Déchiffrer le mécanisme d’Anticythère n’est pas une mince affaire. En 1900 des plongeurs remontent vases, statues, bijoux et poteries d’une épave datée de 65 av. JC, échouée au large de l’île grecque d’Anticythère. Au milieu de ce trésor, une pièce de bois et de bronze corrodé passe presque inaperçue. Ce n’est qu’en 1902 qu’un archéologue remarque les roues dentées. Il a ensuite fallu attendre le début des années 70 pour le que chercheur britannique Derek de Solla Price et le physicien grec Charalampos Karakalos passent le mécanisme aux rayons X et fournissent une première vue détaillée des engrenages. Un autre chercheur britannique, Michael Wright, a consacré beaucoup de son temps à comprendre et à reconstruire la machine.
Mike Edmunds, astrophysicien, et Tony Freeth, mathématicien, avaient l’idée de réaliser un documentaire sur cet exceptionnel mécanisme. Entraînés par leur sujet, ils ont recruté d’autres chercheurs et ont eu recours à la tomographie assistée par ordinateur pour mieux percer les secrets de l’horloge.

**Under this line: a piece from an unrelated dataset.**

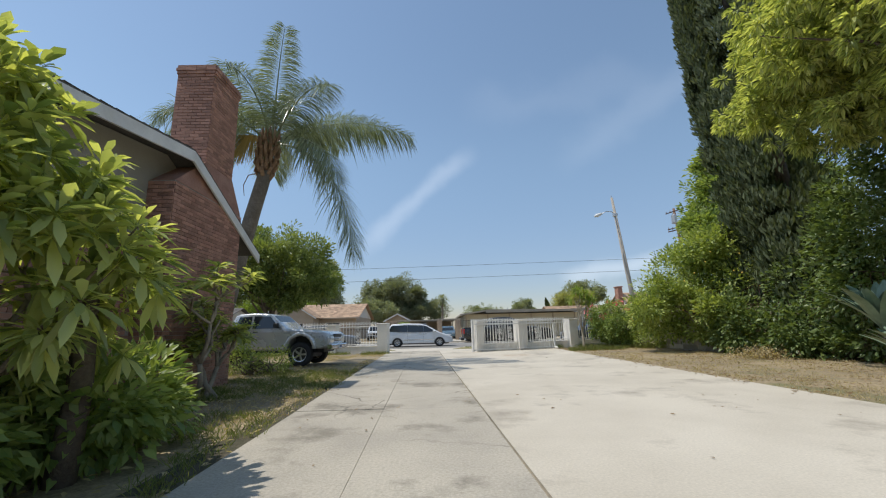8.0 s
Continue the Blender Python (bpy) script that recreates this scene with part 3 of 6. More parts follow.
def sliding_gate():
    """The open sliding gate: bars between rails, standing in front of the right-hand fence, with a double end post."""
    p, q = Vector((1.64, 28.46, 0)), Vector((6.15, 30.16, 0))
    d = q - p
    L = d.length
    root = thing("sliding_gate", "white iron sliding gate with spear finials, slid open along the fence", "gate", "", tuple(p), math.degrees(math.atan2(d.y, d.x)))
    part("top_rail", bx(0, L, -0.025, 0.025, 1.30, 1.35, 0.005), "white_iron", root)
    part("bottom_rail", bx(0, L, -0.03, 0.03, 0.06, 0.12, 0.006), "white_iron", root)
    part("end_post", bx(-0.045, 0.045, -0.045, 0.045, 0.02, 1.56, 0.006), "white_iron", root)
    part("end_post", bx(L - 0.04, L + 0.04, -0.04, 0.04, 0.04, 1.35, 0.006), "white_iron", root)
    bar = bar_mesh(1.21, 0.009)
    n = int(L / 0.165)
    for s in (0.44, 0.80):
        part("scroll", SCROLL, "white_iron", root).location = (L * s, 0, 0.36)
    for i in range(1, n):
        if all(abs(i / n - s) * L > 0.12 for s in (0.44, 0.80)):
            part("bar", bar, "white_iron", root).location = (L * i / n, 0, 0.10)
        part("finial", FINIAL, "white_iron", root).location = (L * i / n, 0, 1.345)
    for x in (0.5, L - 0.6):
        bm = bmesh.new()
        tube(bm, [(x, -0.02, 0.05), (x, 0.02, 0.05)], 0.055, 14)
        part("roller", bm, "metal_grey", root)
    bm = bmesh.new()
    tube(bm, [(0, -0.05, 1.0), (-0.03, -0.10, 1.0), (-0.03, -0.10, 0.8), (0, -0.05, 0.8)], 0.012, 6)
    part("pull_handle", bm, "white_iron", root)
    # catch frame that the gate slides through
    c = thing("gate_guide", "white square-tube guide frame at the end of the gate", "gate guide", "", (1.72, 28.92, 0), -8)
    part("post", bx(-0.045, 0.045, -0.045, 0.045, 0, 1.56, 0.006), "white_iron", c)
    part("post", bx(-0.045, 0.045, 0.40, 0.49, 0, 1.555, 0.006), "white_iron", c)
    part("header", bx(-0.035, 0.035, 0.045, 0.40, 1.49, 1.555, 0.006), "white_iron", c)
    part("track", bx(-0.1, 0.3, -0.05, 0.05, -0.01, 0.015), "metal_grey", c)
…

Ils présentent cette semaine leurs travaux lors d’un colloque à Athènes.
Leur reconstitution virtuelle a notamment permis de découvrir un petit mécanisme reproduisant les variations du mouvement de la Lune autour de la Terre. Il s’agit de deux petites roues, situées l’une au-dessus de l’autre mais légèrement décalées. La roue du dessous entraîne celle du dessus grâce à une pointe engagée dans une rainure. Comme les deux ne sont pas centrées, le mouvement de la roue du dessus accélère ou ralentit, imitant les variations du mouvement de la Lune.
Ces variations avaient été décrites par Hipparque, astronome et mathématicien grec de génie qui vécu en grande partie sur l’île de Rhodes, d’où pourrait provenir le mécanisme d’Anticythère. Edmunds et Freeth suggèrent que l’horloge astronomique y a été conçue par les disciples d’Hipparque. Les secrets de sa fabrication ont semble-t-il sombré avec elle au fond de la Méditerranée. Curieusement, aucune machine similaire n’a été construite pendant des siècles, jusqu’aux premières horloges astronomiques au 14ème siècle en Europe. Une énigme pour l’histoire des sciences.